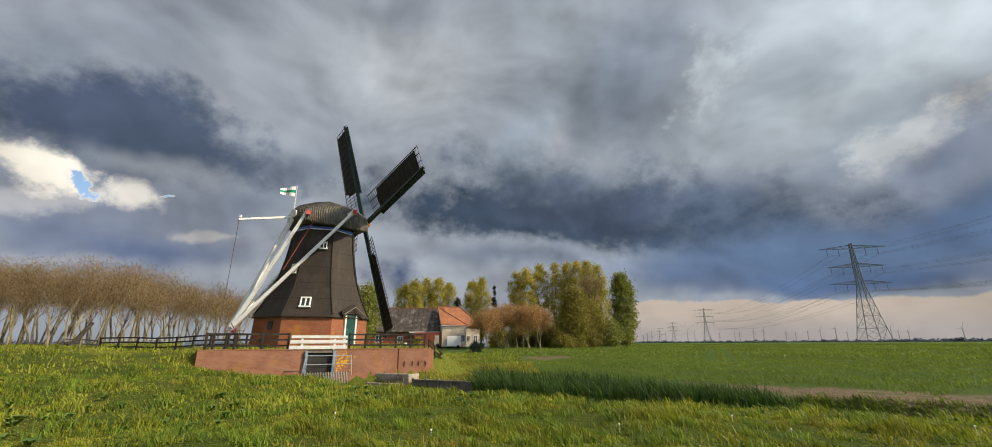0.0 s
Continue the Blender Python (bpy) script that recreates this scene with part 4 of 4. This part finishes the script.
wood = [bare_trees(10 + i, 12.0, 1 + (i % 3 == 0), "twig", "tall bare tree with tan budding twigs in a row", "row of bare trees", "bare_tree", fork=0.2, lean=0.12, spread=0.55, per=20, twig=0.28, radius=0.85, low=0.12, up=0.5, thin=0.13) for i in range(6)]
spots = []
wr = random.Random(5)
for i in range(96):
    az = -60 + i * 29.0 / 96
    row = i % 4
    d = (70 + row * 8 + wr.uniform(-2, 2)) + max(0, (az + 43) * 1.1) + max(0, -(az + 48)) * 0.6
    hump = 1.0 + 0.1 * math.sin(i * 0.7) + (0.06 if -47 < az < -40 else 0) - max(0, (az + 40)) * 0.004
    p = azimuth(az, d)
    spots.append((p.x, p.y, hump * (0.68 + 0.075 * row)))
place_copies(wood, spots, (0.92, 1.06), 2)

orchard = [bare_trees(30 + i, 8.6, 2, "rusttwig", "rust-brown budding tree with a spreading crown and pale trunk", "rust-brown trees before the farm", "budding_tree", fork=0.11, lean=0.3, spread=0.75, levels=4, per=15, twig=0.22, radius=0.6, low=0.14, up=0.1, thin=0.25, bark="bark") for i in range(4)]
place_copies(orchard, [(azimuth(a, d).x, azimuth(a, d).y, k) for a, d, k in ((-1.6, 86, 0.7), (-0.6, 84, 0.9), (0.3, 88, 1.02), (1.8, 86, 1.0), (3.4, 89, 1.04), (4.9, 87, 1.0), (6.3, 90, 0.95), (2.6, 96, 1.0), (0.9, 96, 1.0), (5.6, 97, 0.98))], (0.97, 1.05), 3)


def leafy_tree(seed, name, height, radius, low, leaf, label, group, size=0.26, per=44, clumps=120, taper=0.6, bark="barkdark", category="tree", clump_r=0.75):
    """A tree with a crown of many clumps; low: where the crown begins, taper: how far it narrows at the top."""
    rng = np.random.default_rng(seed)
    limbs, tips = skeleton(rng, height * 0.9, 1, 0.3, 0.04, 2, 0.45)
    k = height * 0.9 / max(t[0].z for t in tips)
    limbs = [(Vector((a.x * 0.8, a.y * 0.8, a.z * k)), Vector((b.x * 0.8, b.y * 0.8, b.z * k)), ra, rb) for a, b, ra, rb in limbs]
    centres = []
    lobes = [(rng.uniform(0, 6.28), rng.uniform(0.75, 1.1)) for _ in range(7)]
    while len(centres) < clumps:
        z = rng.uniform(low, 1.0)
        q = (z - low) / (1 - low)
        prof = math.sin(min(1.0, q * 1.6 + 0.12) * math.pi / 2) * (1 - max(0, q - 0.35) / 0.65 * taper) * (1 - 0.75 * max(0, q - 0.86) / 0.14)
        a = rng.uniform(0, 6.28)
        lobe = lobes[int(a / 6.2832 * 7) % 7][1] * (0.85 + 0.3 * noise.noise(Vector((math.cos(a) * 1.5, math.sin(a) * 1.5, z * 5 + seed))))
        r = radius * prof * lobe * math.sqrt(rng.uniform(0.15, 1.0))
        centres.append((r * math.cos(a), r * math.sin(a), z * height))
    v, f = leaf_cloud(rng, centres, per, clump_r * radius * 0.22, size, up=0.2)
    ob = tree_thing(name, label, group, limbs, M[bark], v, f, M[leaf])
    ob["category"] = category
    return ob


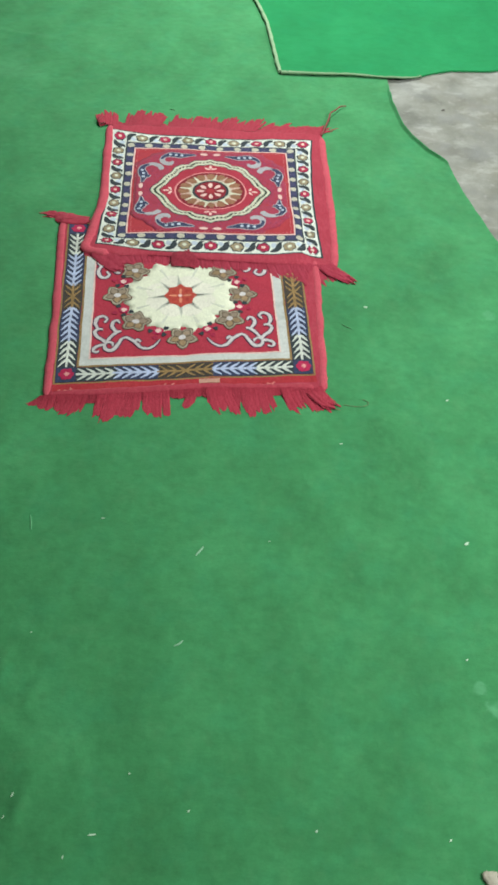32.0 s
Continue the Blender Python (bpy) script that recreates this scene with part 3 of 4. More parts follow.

- - - -

Exercise prompt. Only the lines from the one containing "finishes the script." through the one containing "place_copies(orchard, [(azimuth(a, d).x, azimuth(a, d).y, k)" are to be reproduced, exactly as they appear.

Right answer.
Continue the Blender Python (bpy) script that recreates this scene with part 4 of 4. This part finishes the script.
wood = [bare_trees(10 + i, 12.0, 1 + (i % 3 == 0), "twig", "tall bare tree with tan budding twigs in a row", "row of bare trees", "bare_tree", fork=0.2, lean=0.12, spread=0.55, per=20, twig=0.28, radius=0.85, low=0.12, up=0.5, thin=0.13) for i in range(6)]
spots = []
wr = random.Random(5)
for i in range(96):
    az = -60 + i * 29.0 / 96
    row = i % 4
    d = (70 + row * 8 + wr.uniform(-2, 2)) + max(0, (az + 43) * 1.1) + max(0, -(az + 48)) * 0.6
    hump = 1.0 + 0.1 * math.sin(i * 0.7) + (0.06 if -47 < az < -40 else 0) - max(0, (az + 40)) * 0.004
    p = azimuth(az, d)
    spots.append((p.x, p.y, hump * (0.68 + 0.075 * row)))
place_copies(wood, spots, (0.92, 1.06), 2)

orchard = [bare_trees(30 + i, 8.6, 2, "rusttwig", "rust-brown budding tree with a spreading crown and pale trunk", "rust-brown trees before the farm", "budding_tree", fork=0.11, lean=0.3, spread=0.75, levels=4, per=15, twig=0.22, radius=0.6, low=0.14, up=0.1, thin=0.25, bark="bark") for i in range(4)]
place_copies(orchard, [(azimuth(a, d).x, azimuth(a, d).y, k) for a, d, k in ((-1.6, 86, 0.7), (-0.6, 84, 0.9), (0.3, 88, 1.02), (1.8, 86, 1.0), (3.4, 89, 1.04), (4.9, 87, 1.0), (6.3, 90, 0.95), (2.6, 96, 1.0), (0.9, 96, 1.0), (5.6, 97, 0.98))], (0.97, 1.05), 3)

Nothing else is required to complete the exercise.